Dataset entries:
* START *
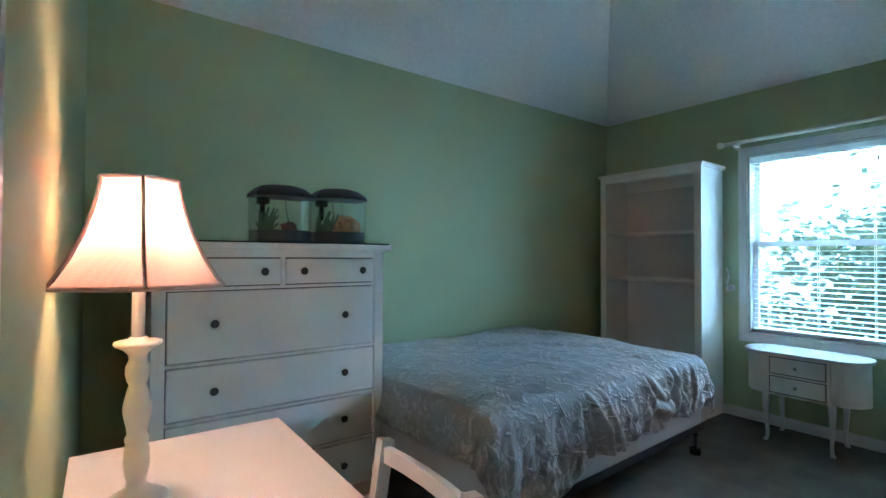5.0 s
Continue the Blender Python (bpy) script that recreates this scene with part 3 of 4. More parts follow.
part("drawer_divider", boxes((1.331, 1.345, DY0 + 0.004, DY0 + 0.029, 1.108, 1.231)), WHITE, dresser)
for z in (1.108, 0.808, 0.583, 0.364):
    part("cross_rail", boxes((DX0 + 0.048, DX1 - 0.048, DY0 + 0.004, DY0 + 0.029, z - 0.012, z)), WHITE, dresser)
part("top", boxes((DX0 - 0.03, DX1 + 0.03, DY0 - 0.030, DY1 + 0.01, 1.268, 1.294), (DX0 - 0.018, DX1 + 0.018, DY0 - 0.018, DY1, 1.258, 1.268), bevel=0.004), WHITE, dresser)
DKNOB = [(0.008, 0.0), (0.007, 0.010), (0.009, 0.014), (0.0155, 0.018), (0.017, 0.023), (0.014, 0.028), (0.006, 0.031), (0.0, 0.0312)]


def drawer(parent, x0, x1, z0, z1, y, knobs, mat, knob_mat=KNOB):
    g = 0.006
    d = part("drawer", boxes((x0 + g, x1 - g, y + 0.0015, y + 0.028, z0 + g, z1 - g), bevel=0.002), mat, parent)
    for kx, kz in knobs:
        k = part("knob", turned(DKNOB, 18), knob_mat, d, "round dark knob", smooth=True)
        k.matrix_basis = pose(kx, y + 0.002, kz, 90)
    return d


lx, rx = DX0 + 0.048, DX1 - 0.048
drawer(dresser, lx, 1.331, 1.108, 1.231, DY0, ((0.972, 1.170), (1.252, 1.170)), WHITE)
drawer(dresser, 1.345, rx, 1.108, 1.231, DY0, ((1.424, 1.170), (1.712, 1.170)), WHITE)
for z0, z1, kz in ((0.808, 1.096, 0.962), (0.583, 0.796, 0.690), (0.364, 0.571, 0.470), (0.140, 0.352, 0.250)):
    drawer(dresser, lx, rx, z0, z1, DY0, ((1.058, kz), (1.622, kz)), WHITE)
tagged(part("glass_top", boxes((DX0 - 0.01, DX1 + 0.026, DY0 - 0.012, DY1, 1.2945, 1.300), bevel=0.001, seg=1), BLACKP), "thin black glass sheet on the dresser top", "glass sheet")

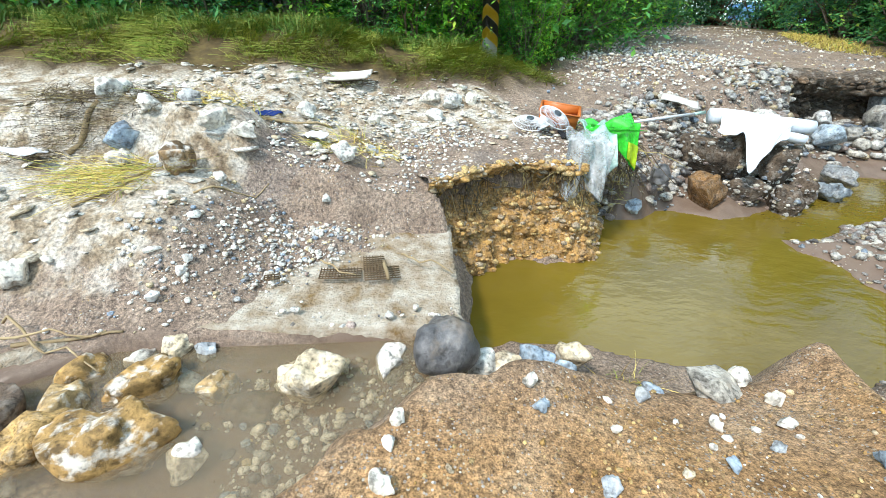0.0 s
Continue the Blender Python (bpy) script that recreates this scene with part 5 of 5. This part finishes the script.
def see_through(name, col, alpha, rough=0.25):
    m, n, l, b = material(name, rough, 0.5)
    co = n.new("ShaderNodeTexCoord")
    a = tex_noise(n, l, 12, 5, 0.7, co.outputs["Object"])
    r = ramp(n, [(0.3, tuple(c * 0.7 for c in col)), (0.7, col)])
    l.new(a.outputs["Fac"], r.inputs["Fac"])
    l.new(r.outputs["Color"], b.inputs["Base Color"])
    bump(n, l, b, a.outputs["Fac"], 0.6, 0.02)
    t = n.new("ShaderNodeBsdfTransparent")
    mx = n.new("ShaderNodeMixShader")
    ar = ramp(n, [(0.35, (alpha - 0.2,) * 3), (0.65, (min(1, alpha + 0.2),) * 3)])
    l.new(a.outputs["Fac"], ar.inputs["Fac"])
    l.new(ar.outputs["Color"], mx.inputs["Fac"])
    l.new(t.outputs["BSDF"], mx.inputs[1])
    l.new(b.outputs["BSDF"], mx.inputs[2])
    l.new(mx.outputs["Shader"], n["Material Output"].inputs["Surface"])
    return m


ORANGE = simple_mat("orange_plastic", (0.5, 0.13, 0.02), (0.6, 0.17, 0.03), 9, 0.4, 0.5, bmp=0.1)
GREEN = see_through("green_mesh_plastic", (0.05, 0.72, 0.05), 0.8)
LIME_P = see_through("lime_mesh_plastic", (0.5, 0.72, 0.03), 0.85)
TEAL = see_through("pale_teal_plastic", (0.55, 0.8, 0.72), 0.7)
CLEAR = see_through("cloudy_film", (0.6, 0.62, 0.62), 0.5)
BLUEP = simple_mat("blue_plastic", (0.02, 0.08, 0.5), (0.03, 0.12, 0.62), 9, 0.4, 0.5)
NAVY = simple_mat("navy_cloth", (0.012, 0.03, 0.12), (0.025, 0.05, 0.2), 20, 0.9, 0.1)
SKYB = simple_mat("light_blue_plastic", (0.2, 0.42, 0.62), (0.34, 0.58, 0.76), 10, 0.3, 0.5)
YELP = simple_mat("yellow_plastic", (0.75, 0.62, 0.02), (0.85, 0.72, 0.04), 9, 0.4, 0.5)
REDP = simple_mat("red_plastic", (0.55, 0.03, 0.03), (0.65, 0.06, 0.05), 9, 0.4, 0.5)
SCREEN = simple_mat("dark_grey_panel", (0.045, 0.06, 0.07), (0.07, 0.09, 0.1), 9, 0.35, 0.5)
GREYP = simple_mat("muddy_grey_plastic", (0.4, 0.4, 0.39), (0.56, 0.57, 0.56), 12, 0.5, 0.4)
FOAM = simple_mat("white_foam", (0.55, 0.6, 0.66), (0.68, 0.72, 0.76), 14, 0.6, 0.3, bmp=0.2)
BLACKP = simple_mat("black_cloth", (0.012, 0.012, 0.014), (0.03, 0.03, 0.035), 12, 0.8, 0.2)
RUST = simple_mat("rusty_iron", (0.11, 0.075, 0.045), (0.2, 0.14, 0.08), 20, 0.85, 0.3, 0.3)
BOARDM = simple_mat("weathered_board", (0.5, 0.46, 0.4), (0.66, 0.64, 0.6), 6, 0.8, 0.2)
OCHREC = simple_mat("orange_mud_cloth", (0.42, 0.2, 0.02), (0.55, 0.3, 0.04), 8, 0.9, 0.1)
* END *
WRITTEN PROBLEM: Output all of the data exactly as it stands, minus any images.

WRITTEN SOLUTION:
5.0 s
Continue the Blender Python (bpy) script that recreates this scene with part 3 of 4. More parts follow.
part("drawer_divider", boxes((1.331, 1.345, DY0 + 0.004, DY0 + 0.029, 1.108, 1.231)), WHITE, dresser)
for z in (1.108, 0.808, 0.583, 0.364):
    part("cross_rail", boxes((DX0 + 0.048, DX1 - 0.048, DY0 + 0.004, DY0 + 0.029, z - 0.012, z)), WHITE, dresser)
part("top", boxes((DX0 - 0.03, DX1 + 0.03, DY0 - 0.030, DY1 + 0.01, 1.268, 1.294), (DX0 - 0.018, DX1 + 0.018, DY0 - 0.018, DY1, 1.258, 1.268), bevel=0.004), WHITE, dresser)
DKNOB = [(0.008, 0.0), (0.007, 0.010), (0.009, 0.014), (0.0155, 0.018), (0.017, 0.023), (0.014, 0.028), (0.006, 0.031), (0.0, 0.0312)]


def drawer(parent, x0, x1, z0, z1, y, knobs, mat, knob_mat=KNOB):
    g = 0.006
    d = part("drawer", boxes((x0 + g, x1 - g, y + 0.0015, y + 0.028, z0 + g, z1 - g), bevel=0.002), mat, parent)
    for kx, kz in knobs:
        k = part("knob", turned(DKNOB, 18), knob_mat, d, "round dark knob", smooth=True)
        k.matrix_basis = pose(kx, y + 0.002, kz, 90)
    return d


lx, rx = DX0 + 0.048, DX1 - 0.048
drawer(dresser, lx, 1.331, 1.108, 1.231, DY0, ((0.972, 1.170), (1.252, 1.170)), WHITE)
drawer(dresser, 1.345, rx, 1.108, 1.231, DY0, ((1.424, 1.170), (1.712, 1.170)), WHITE)
for z0, z1, kz in ((0.808, 1.096, 0.962), (0.583, 0.796, 0.690), (0.364, 0.571, 0.470), (0.140, 0.352, 0.250)):
    drawer(dresser, lx, rx, z0, z1, DY0, ((1.058, kz), (1.622, kz)), WHITE)
tagged(part("glass_top", boxes((DX0 - 0.01, DX1 + 0.026, DY0 - 0.012, DY1, 1.2945, 1.300), bevel=0.001, seg=1), BLACKP), "thin black glass sheet on the dresser top", "glass sheet")

0.0 s
Continue the Blender Python (bpy) script that recreates this scene with part 5 of 5. This part finishes the script.
def see_through(name, col, alpha, rough=0.25):
    m, n, l, b = material(name, rough, 0.5)
    co = n.new("ShaderNodeTexCoord")
    a = tex_noise(n, l, 12, 5, 0.7, co.outputs["Object"])
    r = ramp(n, [(0.3, tuple(c * 0.7 for c in col)), (0.7, col)])
    l.new(a.outputs["Fac"], r.inputs["Fac"])
    l.new(r.outputs["Color"], b.inputs["Base Color"])
    bump(n, l, b, a.outputs["Fac"], 0.6, 0.02)
    t = n.new("ShaderNodeBsdfTransparent")
    mx = n.new("ShaderNodeMixShader")
    ar = ramp(n, [(0.35, (alpha - 0.2,) * 3), (0.65, (min(1, alpha + 0.2),) * 3)])
    l.new(a.outputs["Fac"], ar.inputs["Fac"])
    l.new(ar.outputs["Color"], mx.inputs["Fac"])
    l.new(t.outputs["BSDF"], mx.inputs[1])
    l.new(b.outputs["BSDF"], mx.inputs[2])
    l.new(mx.outputs["Shader"], n["Material Output"].inputs["Surface"])
    return m


ORANGE = simple_mat("orange_plastic", (0.5, 0.13, 0.02), (0.6, 0.17, 0.03), 9, 0.4, 0.5, bmp=0.1)
GREEN = see_through("green_mesh_plastic", (0.05, 0.72, 0.05), 0.8)
LIME_P = see_through("lime_mesh_plastic", (0.5, 0.72, 0.03), 0.85)
TEAL = see_through("pale_teal_plastic", (0.55, 0.8, 0.72), 0.7)
CLEAR = see_through("cloudy_film", (0.6, 0.62, 0.62), 0.5)
BLUEP = simple_mat("blue_plastic", (0.02, 0.08, 0.5), (0.03, 0.12, 0.62), 9, 0.4, 0.5)
NAVY = simple_mat("navy_cloth", (0.012, 0.03, 0.12), (0.025, 0.05, 0.2), 20, 0.9, 0.1)
SKYB = simple_mat("light_blue_plastic", (0.2, 0.42, 0.62), (0.34, 0.58, 0.76), 10, 0.3, 0.5)
YELP = simple_mat("yellow_plastic", (0.75, 0.62, 0.02), (0.85, 0.72, 0.04), 9, 0.4, 0.5)
REDP = simple_mat("red_plastic", (0.55, 0.03, 0.03), (0.65, 0.06, 0.05), 9, 0.4, 0.5)
SCREEN = simple_mat("dark_grey_panel", (0.045, 0.06, 0.07), (0.07, 0.09, 0.1), 9, 0.35, 0.5)
GREYP = simple_mat("muddy_grey_plastic", (0.4, 0.4, 0.39), (0.56, 0.57, 0.56), 12, 0.5, 0.4)
FOAM = simple_mat("white_foam", (0.55, 0.6, 0.66), (0.68, 0.72, 0.76), 14, 0.6, 0.3, bmp=0.2)
BLACKP = simple_mat("black_cloth", (0.012, 0.012, 0.014), (0.03, 0.03, 0.035), 12, 0.8, 0.2)
RUST = simple_mat("rusty_iron", (0.11, 0.075, 0.045), (0.2, 0.14, 0.08), 20, 0.85, 0.3, 0.3)
BOARDM = simple_mat("weathered_board", (0.5, 0.46, 0.4), (0.66, 0.64, 0.6), 6, 0.8, 0.2)
OCHREC = simple_mat("orange_mud_cloth", (0.42, 0.2, 0.02), (0.55, 0.3, 0.04), 8, 0.9, 0.1)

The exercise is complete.